Na estimativa que faz , o Fórum destaca precisamente os produtos farmacêuticos como dos principais penalizados na guerra comercial. Apesar de reconhecer as dificuldades que as tarifas irão criar, o gabinete de estudos liderado por Pedro Braz Teixeira antecipa apenas uma perda de 0,3% no crescimento este ano e no próximo.
Dos 5,3 mil milhões de euros em bens exportados para os EUA em 2024, o sector farmacêutico representou mais de 1,2 mil milhões, uma fatia considerável do total vendido para aquele país e do total exportado por este sector (3,4 mil milhões).

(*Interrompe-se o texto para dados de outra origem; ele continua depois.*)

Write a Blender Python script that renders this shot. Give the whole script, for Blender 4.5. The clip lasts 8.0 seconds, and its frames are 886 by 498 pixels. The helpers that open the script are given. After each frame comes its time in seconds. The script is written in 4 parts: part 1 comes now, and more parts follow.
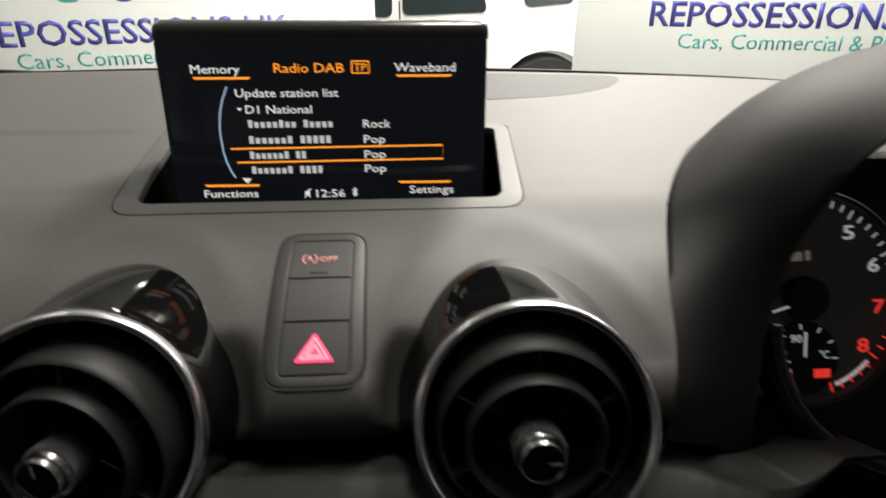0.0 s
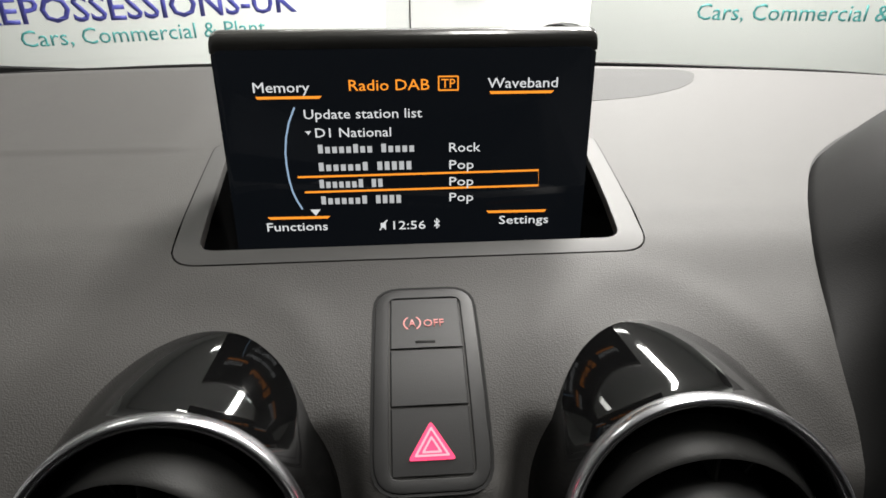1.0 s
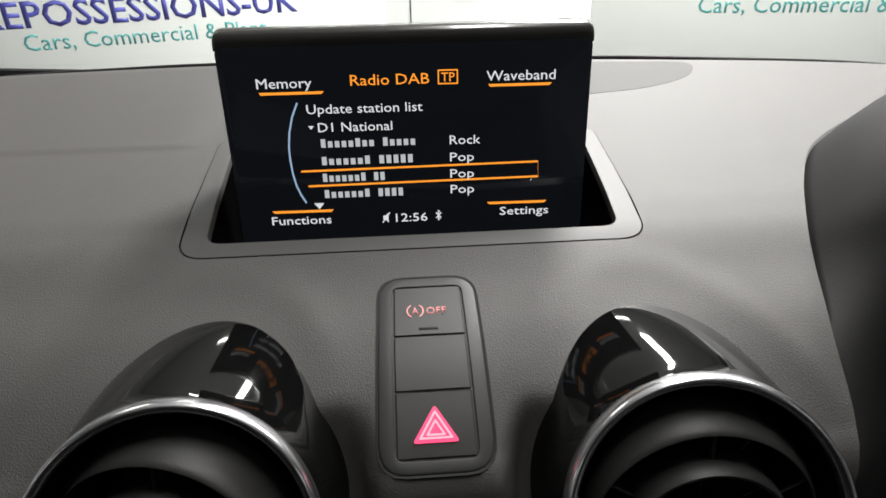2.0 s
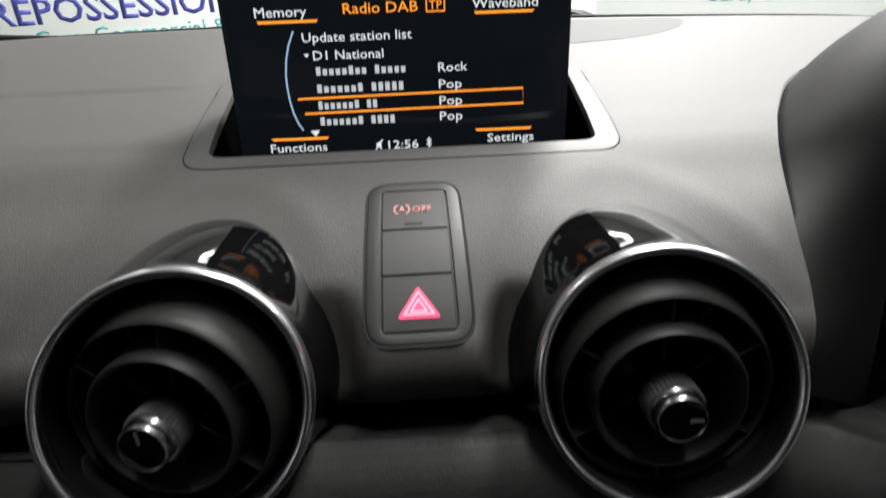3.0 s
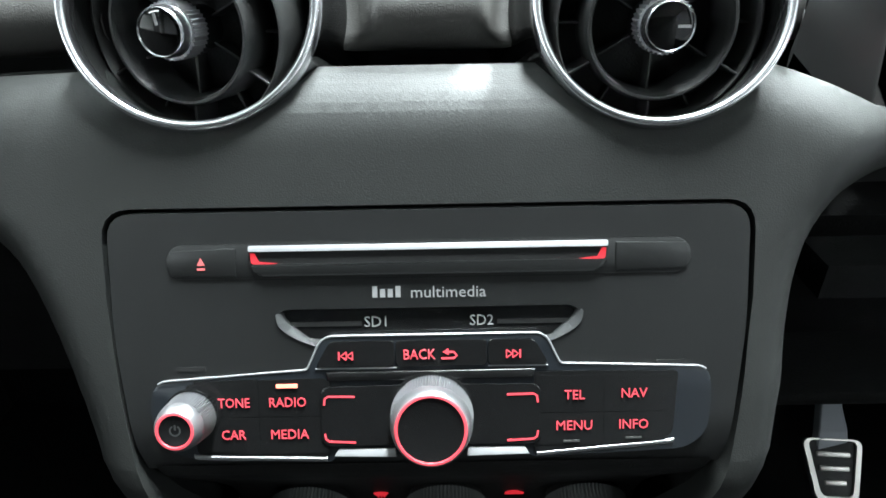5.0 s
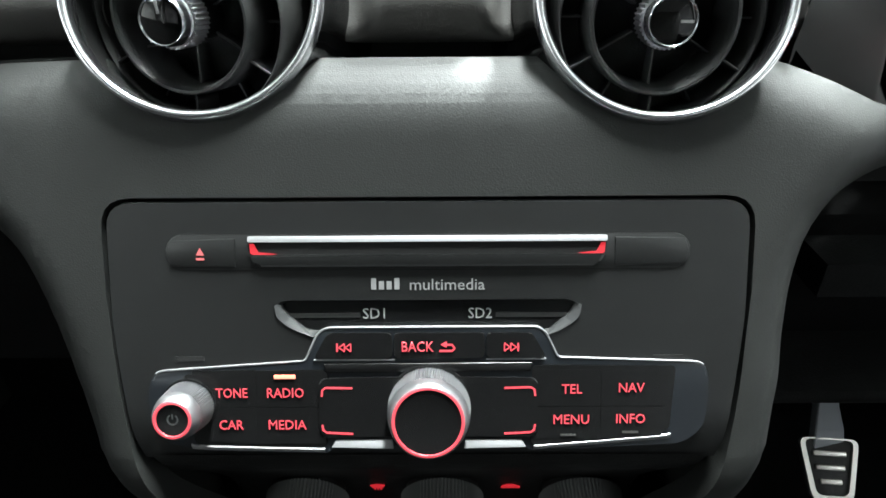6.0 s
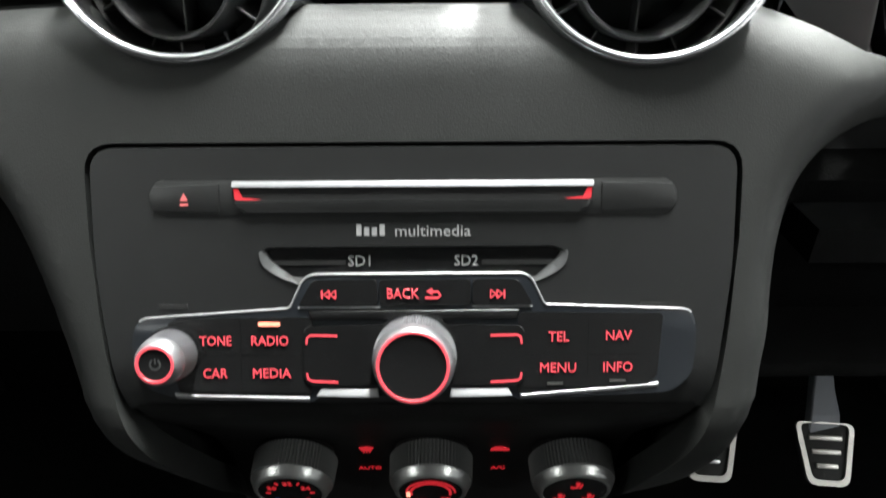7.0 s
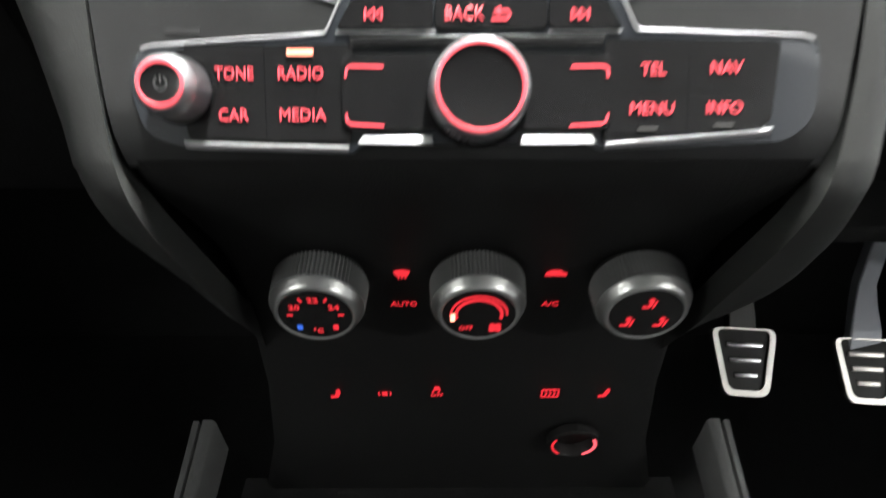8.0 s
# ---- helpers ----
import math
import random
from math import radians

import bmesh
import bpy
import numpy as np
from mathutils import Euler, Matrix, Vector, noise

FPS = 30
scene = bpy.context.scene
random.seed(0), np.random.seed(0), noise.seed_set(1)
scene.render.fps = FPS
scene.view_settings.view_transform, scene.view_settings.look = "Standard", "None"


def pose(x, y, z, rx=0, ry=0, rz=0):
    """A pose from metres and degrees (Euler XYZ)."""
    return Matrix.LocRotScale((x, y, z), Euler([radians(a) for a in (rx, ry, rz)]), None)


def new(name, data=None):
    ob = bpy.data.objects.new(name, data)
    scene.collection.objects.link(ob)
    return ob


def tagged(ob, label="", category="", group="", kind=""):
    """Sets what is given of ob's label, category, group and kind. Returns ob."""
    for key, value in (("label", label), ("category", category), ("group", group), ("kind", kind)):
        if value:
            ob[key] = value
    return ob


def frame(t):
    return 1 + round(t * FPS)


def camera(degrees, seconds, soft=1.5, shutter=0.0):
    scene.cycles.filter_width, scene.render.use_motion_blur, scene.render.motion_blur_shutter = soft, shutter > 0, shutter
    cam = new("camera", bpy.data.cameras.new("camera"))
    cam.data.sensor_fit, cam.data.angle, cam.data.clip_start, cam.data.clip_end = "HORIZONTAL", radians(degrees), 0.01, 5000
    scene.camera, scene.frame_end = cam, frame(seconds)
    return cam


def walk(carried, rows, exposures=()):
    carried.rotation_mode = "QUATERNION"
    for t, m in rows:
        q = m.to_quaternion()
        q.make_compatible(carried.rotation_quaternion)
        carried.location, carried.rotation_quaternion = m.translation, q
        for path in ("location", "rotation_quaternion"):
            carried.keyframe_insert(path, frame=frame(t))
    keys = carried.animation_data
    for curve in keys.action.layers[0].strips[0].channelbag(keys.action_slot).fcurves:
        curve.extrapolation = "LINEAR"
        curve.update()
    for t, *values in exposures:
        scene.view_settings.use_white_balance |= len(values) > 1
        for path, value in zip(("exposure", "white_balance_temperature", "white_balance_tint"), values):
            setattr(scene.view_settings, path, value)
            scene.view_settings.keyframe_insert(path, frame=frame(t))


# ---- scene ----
# ---------------------------------------------------------------- camera
cam = camera(70.09, 8.0, soft=1.6, shutter=0.45)
# seconds, eye x y z, yaw, pitch, roll
PATH = [
    (0, 0.03368, -0.13846, 1.07349, -4.280, -24.992, 0.305),
    (0.5, -0.00289, -0.09919, 1.08320, -4.489, -25.471, 0.134),
    (1, -0.00613, -0.08372, 1.08489, -3.791, -27.440, -0.222),
    (2.5, -0.00440, -0.10195, 1.08315, -3.184, -27.685, -1.594),
    (3, 0.00142, -0.12196, 1.05769, -2.392, -27.774, -2.058),
    (3.5, 0.00111, -0.14587, 1.02752, -1.550, -27.695, -2.304),
    (4, 0.00187, -0.17262, 0.99542, -1.263, -28.329, -1.852),
    (4.5, 0.00671, -0.18873, 0.96336, 0.103, -30.158, -1.871),
    (6, 0.00699, -0.18986, 0.96032, 0.468, -31.390, -0.536),
    (6.5, 0.00923, -0.19214, 0.95760, 0.545, -31.385, -0.566),
    (7, 0.01160, -0.19908, 0.94214, 0.384, -30.984, -0.478),
    (7.5, 0.00666, -0.22186, 0.90836, 0.209, -30.727, -0.170),
    (8, -0.01049, -0.20642, 0.85295, -0.222, -31.658, 0.000),
]
EXPOSURES = [(0.0, 0.42, 6950, 10), (0.5, 0.42, 6700, 10), (1.0, 0.42, 6600, 10), (2.5, 0.42, 6450, 10), (3.0, 0.62, 6400, 10), (3.5, 1.1, 6300, 9), (4.0, 2.2, 6200, 8), (4.5, 4.2, 5800, 0), (6.0, 4.0, 6050, 1), (7.0, 3.95, 6300, 5), (7.5, 4.45, 6300, 8), (8.0, 4.9, 6400, 8)]
walk(cam, [(t, pose(x, y, z, 0, 0, yaw) @ pose(0, 0, 0, 90 + pitch, 0, 0) @ pose(0, 0, 0, 0, 0, roll)) for t, x, y, z, yaw, pitch, roll in PATH], EXPOSURES)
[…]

Além dos produtos farmacêuticos, o Fórum destaca o petróleo e a cortiça como dos bens que mais sofrerão: o petróleo representa 19,4% das exportações para aquele país e a cortiça 3,5%, juntando-se outros bens como a borracha (6,9%) e as máquinas elétricas (5,7%) e as mecânicas (4,3%).

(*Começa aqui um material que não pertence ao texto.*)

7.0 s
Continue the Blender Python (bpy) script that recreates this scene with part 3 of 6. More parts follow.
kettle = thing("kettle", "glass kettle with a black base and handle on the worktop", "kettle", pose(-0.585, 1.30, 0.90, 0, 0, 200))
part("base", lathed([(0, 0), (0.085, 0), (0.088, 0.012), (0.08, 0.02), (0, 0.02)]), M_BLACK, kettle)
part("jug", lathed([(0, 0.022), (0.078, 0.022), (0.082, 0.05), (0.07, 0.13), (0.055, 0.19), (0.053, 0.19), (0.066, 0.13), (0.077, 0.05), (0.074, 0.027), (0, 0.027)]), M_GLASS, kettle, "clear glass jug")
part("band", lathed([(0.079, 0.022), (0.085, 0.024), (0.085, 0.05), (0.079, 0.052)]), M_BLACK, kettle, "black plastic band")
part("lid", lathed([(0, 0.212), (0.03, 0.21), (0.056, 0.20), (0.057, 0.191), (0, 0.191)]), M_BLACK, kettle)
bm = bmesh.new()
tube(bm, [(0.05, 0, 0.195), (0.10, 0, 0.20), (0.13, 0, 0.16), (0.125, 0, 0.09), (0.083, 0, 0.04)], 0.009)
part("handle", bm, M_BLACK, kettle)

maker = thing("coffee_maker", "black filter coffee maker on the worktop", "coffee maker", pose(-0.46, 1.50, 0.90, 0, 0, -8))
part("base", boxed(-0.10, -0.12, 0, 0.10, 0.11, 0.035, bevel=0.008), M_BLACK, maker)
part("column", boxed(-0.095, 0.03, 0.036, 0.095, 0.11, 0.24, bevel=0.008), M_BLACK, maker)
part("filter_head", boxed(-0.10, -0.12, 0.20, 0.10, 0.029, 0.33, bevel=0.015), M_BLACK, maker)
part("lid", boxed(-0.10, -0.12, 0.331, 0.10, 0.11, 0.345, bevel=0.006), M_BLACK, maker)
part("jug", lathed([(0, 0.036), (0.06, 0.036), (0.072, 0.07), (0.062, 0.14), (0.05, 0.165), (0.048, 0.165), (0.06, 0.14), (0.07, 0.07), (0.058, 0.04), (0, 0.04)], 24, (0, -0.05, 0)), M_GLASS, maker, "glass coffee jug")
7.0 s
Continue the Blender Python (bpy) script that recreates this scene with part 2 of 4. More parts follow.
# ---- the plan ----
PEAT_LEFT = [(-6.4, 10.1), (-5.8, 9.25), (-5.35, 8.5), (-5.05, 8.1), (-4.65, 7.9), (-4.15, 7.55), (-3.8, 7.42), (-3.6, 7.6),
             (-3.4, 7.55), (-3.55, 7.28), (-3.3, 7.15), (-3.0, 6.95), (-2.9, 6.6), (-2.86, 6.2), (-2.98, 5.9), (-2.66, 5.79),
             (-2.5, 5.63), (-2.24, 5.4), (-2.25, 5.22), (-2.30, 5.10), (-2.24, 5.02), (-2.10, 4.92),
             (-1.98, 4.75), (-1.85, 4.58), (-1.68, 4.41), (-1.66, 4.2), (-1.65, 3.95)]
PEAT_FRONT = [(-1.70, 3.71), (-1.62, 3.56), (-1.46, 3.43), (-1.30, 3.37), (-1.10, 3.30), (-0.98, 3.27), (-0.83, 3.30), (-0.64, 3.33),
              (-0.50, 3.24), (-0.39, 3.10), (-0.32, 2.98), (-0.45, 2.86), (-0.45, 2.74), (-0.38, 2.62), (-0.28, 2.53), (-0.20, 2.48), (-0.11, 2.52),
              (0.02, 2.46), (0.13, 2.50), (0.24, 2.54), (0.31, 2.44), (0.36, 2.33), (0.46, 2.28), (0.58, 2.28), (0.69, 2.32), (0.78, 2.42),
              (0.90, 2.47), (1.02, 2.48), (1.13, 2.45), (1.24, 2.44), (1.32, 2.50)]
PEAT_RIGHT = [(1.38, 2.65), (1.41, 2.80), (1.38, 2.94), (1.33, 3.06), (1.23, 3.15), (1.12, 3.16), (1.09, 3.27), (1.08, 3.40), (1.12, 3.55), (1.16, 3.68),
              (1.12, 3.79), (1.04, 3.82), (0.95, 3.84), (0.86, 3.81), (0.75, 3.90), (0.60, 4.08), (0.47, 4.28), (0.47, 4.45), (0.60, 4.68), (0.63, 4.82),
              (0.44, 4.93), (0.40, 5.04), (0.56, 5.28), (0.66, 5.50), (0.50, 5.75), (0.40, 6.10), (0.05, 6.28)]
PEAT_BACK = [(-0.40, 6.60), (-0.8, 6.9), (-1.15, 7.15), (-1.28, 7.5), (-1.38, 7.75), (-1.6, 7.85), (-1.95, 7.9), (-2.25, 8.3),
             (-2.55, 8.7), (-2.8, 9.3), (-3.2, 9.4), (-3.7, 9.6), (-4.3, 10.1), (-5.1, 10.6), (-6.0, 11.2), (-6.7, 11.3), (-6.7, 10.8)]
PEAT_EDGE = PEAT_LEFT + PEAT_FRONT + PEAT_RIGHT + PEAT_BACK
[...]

Mais do que as ameaças de tarifas, a novela Trump-Powell tem mexido com os mercados e, ainda que por pouco mais de uma hora na quarta-feira, parecia mesmo que o presidente da Fed ia ser afastado. Notícias de que Trump já teria redigido a carta a despedir Powell levaram o euro a apreciar no imediato contra o dólar, subindo mais de 1% contra a moeda americana, os títulos de curta duração americanos caíram enquanto os de longa duração subiram, e a bolsa perdeu terreno.
Estes efeitos foram rapidamente revertidos, mas ficou claro que o mercado não receberá a interferência do governo federal no banco central com bons olhos. Além disso, e como acontece com os anúncios tarifários, parece provável que os investidores ganhem alguma resistência a estas notícias.
Trump vem pressionando a Fed há meses (ainda antes da eleição) para baixar taxas, pedindo juros de 1%, um nível claramente acomodatício que não parece ter justificação no atual cenário de baixo desemprego. Por outro lado, a ideia de que as obras na sede da Fed serão caras demais (o motivo invocado por vários republicanos para destituir Powell) tem encontrado eco, colocando o banqueiro numa situação mais frágil. Ainda assim, o consenso do mercado é que a probabilidade de Powell ser despedido é baixa – sendo que Trump afirmou, após as notícias da suposta carta de afastamento, que é “altamente improvável” que o faça.